Experience shows that when food and pasturelands, which are major sources of income for many households are destroyed, other impacts follow.  Incomes reduce, children’s education suffers as parents lack incomes to pay school fees, and even domestic violence due to increased poverty in homes is seen.


Now, several countries in Africa including Nigeria, Angola, Cameroon Niger, Algeria, Equatorial Guinea, Ghana, the Democratic Republic of Congo (DRC) and others are oil producers. In addition, several countries including Uganda, Kenya, Tanzania, Togo and others are planning or are undertaking activities to become coal, oil and gas producers.

The above countries argue that they need to produce coal, oil and gas not only to create jobs but to generate revenues to support their respective economies among others.

However, the burning of fossil fuels such as coal, oil and gas is the biggest contributor to climate change.

As earlier noted, climate change has been cited as the cause of the biggest locust invasion to be seen in Kenya in 70 years and in 25 years for Somalia and Ethiopia.
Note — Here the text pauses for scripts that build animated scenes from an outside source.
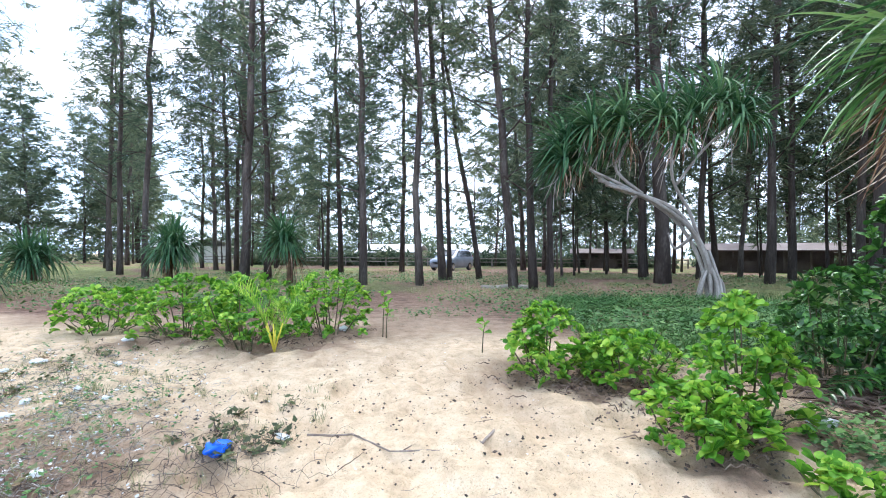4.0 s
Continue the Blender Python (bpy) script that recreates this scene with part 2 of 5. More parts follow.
def gz(x, y):
    x, y = np.asarray(x, float), np.asarray(y, float)
    xs = x - np.interp(y, SHORE_Y, SHORE_DX) * smooth(5, 20, x)
    z = (np.interp(xs - 0.5, PROFILE_X, PROFILE_Z) + 2 * np.interp(xs, PROFILE_X, PROFILE_Z) + np.interp(xs + 0.5, PROFILE_X, PROFILE_Z)) / 4
    near = 1 - smooth(40, 120, np.hypot(x, y))
    return z + near * ((fbm(x, y, 7, 3, 3) - 0.5) * 0.12 + (fbm(x, y, 0.8, 2, 9) - 0.5) * 0.035 * (1 - smooth(6, 14, x)))


def gz1(x, y):
    return float(gz(x, y))


def on_all(places, up=0.0):
    """Points on the ground under many places at once."""
    p = np.array(places, float).reshape(-1, 2)
    return [Vector(q) for q in np.c_[p, gz(p[:, 0], p[:, 1]) + up].tolist()]


def mesh_of(name, verts, faces, mt, smooth_faces=False):
    me = bpy.data.meshes.new(name)
    me.from_pydata([tuple(v) for v in verts], [], [tuple(f) for f in faces])
    if mt:
        me.materials.append(mt)
    if smooth_faces:
        me.polygons.foreach_set("use_smooth", [True] * len(me.polygons))
    me.update()
    return me


def thing(name, at, label, category, group="", kind=""):
    ob = new(name)
    ob.empty_display_size = 0.1
    ob.location = at
    return tagged(ob, label, category, group, kind)


def put(name, me, parent=None, label="", at=None):
    ob = new(name, me)
    if parent:
        ob.parent = parent
    if at is not None:
        if isinstance(at, Matrix):
            ob.matrix_basis = at
        else:
            ob.location = at
    if label:
        ob["label"] = label
    return ob


def tube(points, radii, sides=8, cap=True, wob=0.0, seed=1):
    """Vertices and faces of a tapered tube along points."""
    pts = [Vector(p) for p in points]
    r = random.Random(seed)
    vs, fs = [], []
    ref = Vector((0.13, 0.9, 0.41))
    for i, p in enumerate(pts):
        t = (pts[min(i + 1, len(pts) - 1)] - pts[max(i - 1, 0)]).normalized()
        u = t.cross(ref)
        if u.length < 0.05:
            u = t.cross(Vector((1, 0, 0)))
        u.normalize()
        v = t.cross(u)
        for k in range(sides):
            g = 2 * math.pi * k / sides
            rr = radii[i] * (1 + wob * (r.random() - 0.5))
            vs.append(p + (u * math.cos(g) + v * math.sin(g)) * rr)
    for i in range(len(pts) - 1):
        for k in range(sides):
            a, b = i * sides + k, i * sides + (k + 1) % sides
            fs.append((a, b, b + sides, a + sides))
    if cap:
        fs.append(tuple(range(sides - 1, -1, -1)))
        n = (len(pts) - 1) * sides
        fs.append(tuple(range(n, n + sides)))
    return vs, fs


class Pile:
    """Gathers pieces of geometry into one mesh."""

    def __init__(self):
        self.v, self.f = [], []

    def add(self, vs, fs):
        n = len(self.v)
        self.v.extend(vs)
        self.f.extend(tuple(i + n for i in f) for f in fs)
        return self

    def mesh(self, name, mt, smooth_faces=False):
        return mesh_of(name, self.v, self.f, mt, smooth_faces)


def bend(points, amount, seed):
    r = random.Random(seed)
    return [Vector(p) + Vector((r.uniform(-1, 1), r.uniform(-1, 1), r.uniform(-1, 1))) * amount for p in points]


def strap(start, way, length, width, droop, wind, seed, segs=6, fold=0.35, kink=0.0):
    """A long folded leaf: a ridge and two edges, sinking by its weight and pushed by the wind."""
    r = random.Random(seed)
    p, d = Vector(start), Vector(way).normalized()
    side = d.cross(Vector((0, 0, 1)))
    if side.length < 0.05:
        side = Vector((1, 0, 0))
    side.normalize()
    vs, fs = [], []
    step = length / segs
    for i in range(segs + 1):
        s = i / segs
        w = width * (0.75 + 0.6 * s if s < 0.3 else 0.93 * (1 - ((s - 0.3) / 0.7) ** 2.2) + 0.02) * 0.5
        upv = side.cross(d).normalized()
        vs += [p - side * w + upv * w * fold, p, p + side * w + upv * w * fold]
        d = (d + Vector((0, 0, -droop * (0.3 + s))) / segs + Vector(wind) * (0.4 + 1.2 * s) / segs)
        if kink and i == int(segs * 0.55):
            d = d + Vector((0, 0, -kink))
        d.normalize()
        side = (side - d * side.dot(d)).normalized()
        p = p + d * step
    for i in range(segs):
        a = i * 3
        fs += [(a, a + 1, a + 4, a + 3), (a + 1, a + 2, a + 5, a + 4)]
    return vs, fs


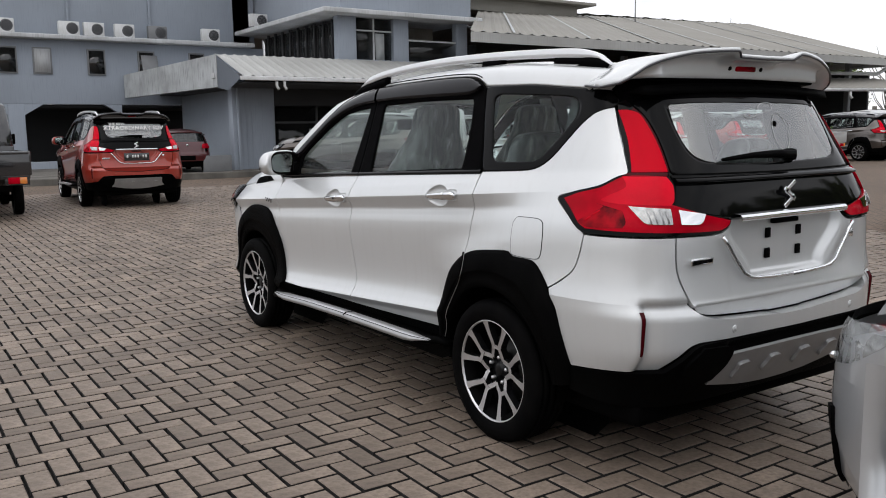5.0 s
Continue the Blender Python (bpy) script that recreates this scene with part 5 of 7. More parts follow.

To continue to exploit oil to exacerbate climate change is to put the lives of African citizens at risk. Moreover, poorer African states are more vulnerable to the impacts of climate change. African states have too few resources to manage climate change impacts.

Indeed, the Ugandan government’s response to the locust invasion in Uganda on Sunday, February 9, 2020, was a testament to this. The country had no standby expert manpower and equipment such as airplanes to spray the locusts. Communities in Teso reported that they resorted to making noise to scare the locusts away.

One may argue that oil revenues could be used to make African states climate-resilient. However, experiences from Nigeria, Angola and other oil-producing countries show that oil revenues are never used for the benefit of citizens. Instead, they are largely abused by corrupt government officials at the expense of citizens’ wellbeing.

In line with available evidence that says that up to a 75% of known fossil fuel reserves including oil, coal and gas must be left unexploited for the Paris climate target to be attained, African countries must consider leaving fossil fuels unexploited. They should invest in other economic activities such as agriculture, tourism and others.

Further, in line with the AU’s 2020 theme, African countries should demiltarise oil production and should stop attacking citizens that critique oil activities in Africa.

The writer is the Senior Communications Officer at Africa Institute for Energy Governance (AFIEGO).